Reflection positivity and a finite-a strong-coupling gap in lattice SU(N) Yang-Mills: Part (1)

Abstract

For G=SU(N) with N >= 2, we develop a reflection-positive transfer-matrix framework for four-dimensional lattice Yang-Mills which, on a nontrivial strong-coupling window 0<beta<beta(star)(N), yields a strictly positive spectral gap at fixed lattice spacing a, with bounds uniform in the spatial volume. The construction is compatible with OS reflection: on each Euclidean time slice we select a gauge-invariant transverse representative A(h) by Landau functional minimization within the fundamental modular region, and we insert a smooth "horizon" spectral projector as a slice-local positive weight that preserves reflection positivity.

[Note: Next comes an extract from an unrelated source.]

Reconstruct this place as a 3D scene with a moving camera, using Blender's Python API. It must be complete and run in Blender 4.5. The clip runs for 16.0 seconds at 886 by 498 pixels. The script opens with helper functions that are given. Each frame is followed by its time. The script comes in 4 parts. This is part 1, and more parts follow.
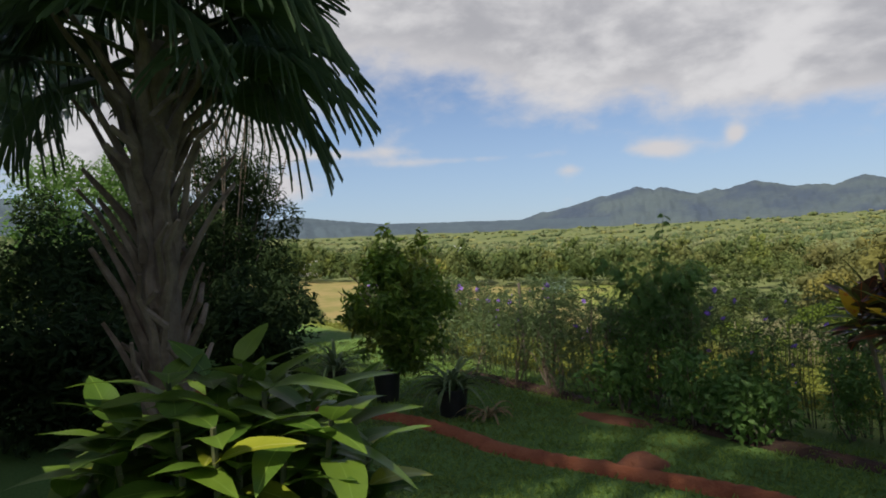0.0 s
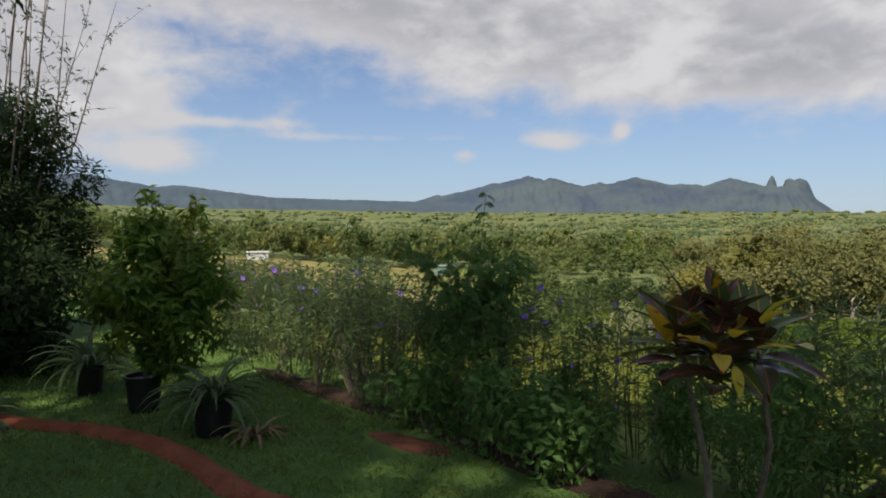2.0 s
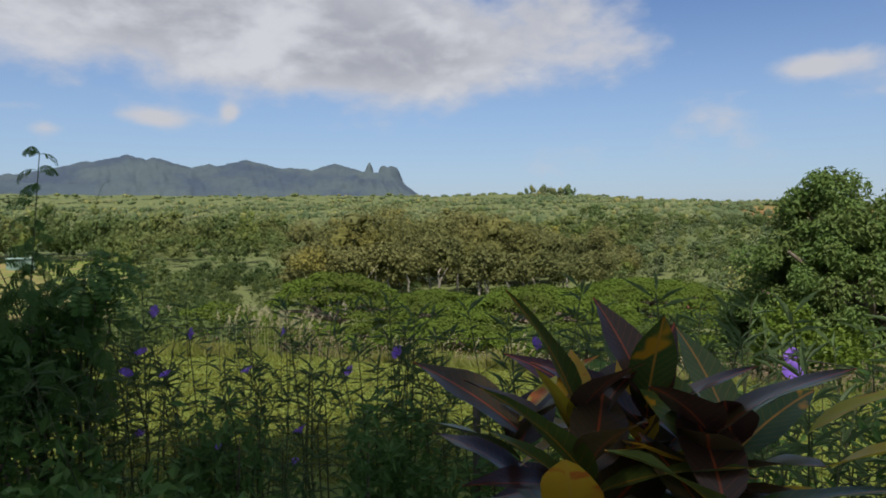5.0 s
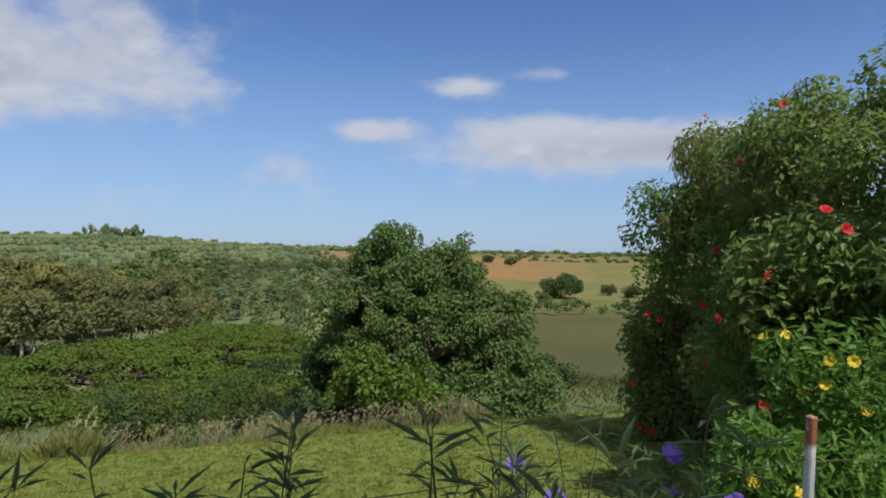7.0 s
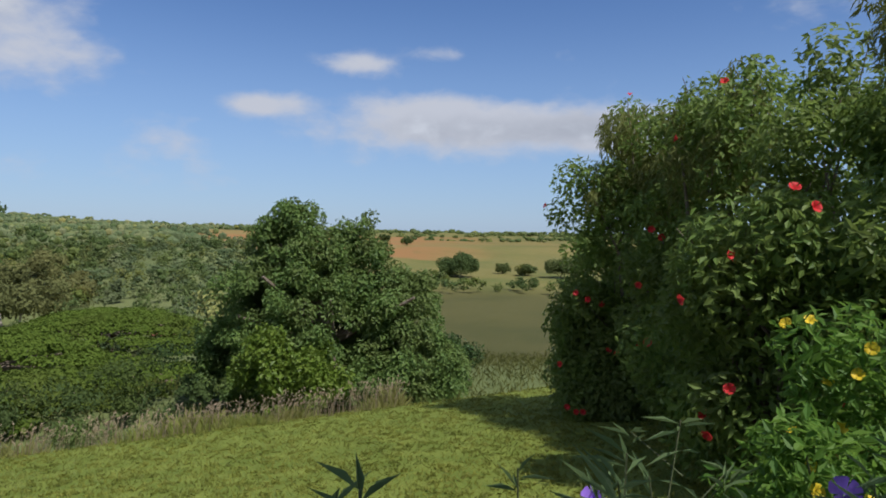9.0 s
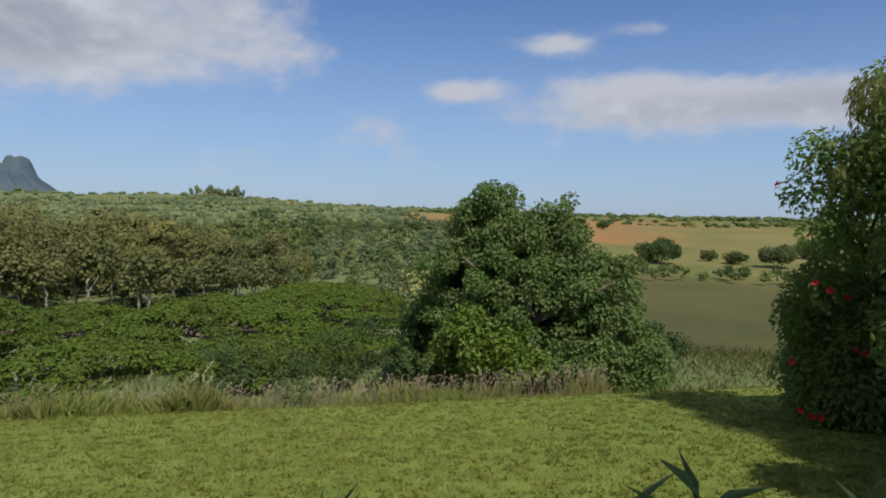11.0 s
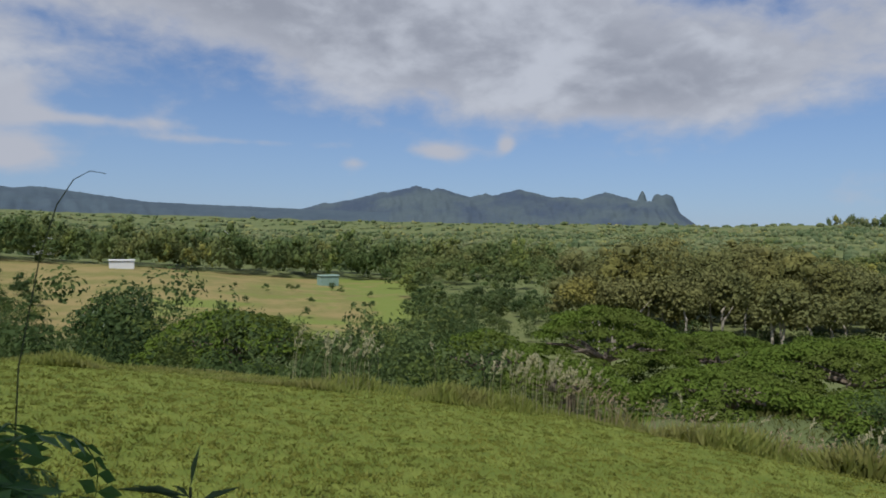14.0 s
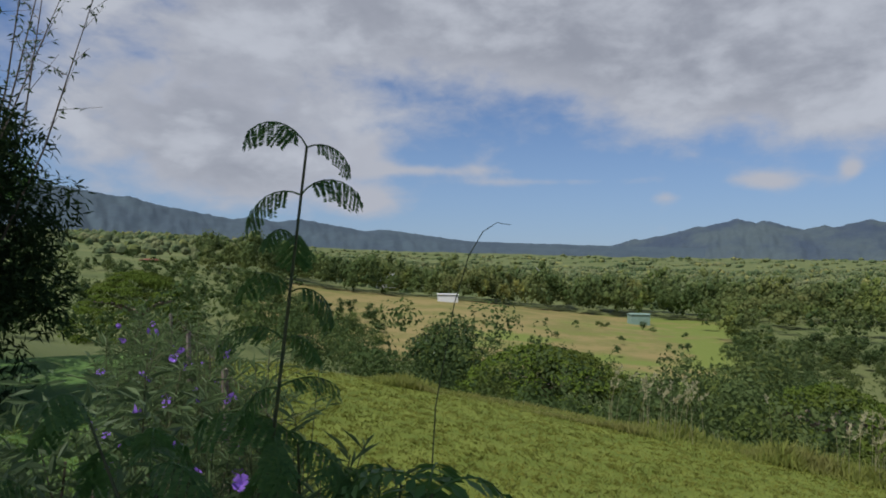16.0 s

In the same regime 0<beta<beta(star)(N), a Kotecky-Preiss cluster expansion reorganizes the partition function and gauge-invariant correlators; it converges uniformly in the volume and implies exponential clustering for connected gauge-invariant observables with a decay rate bounded away from zero uniformly in the volume. OS reconstruction then promotes clustering to a nonzero lower bound for the spectral gap of the positive, self-adjoint transfer operator T (equivalently, of the transfer Hamiltonian H=-logT) at fixed a. We also establish a Wilson-loop area law throughout this window. The conclusions are stable under admissible variations of the slice-wise selector and of the smooth projector profile, and they quantify the existence of a finite-a mass gap for SU(N) Yang-Mills at strong coupling.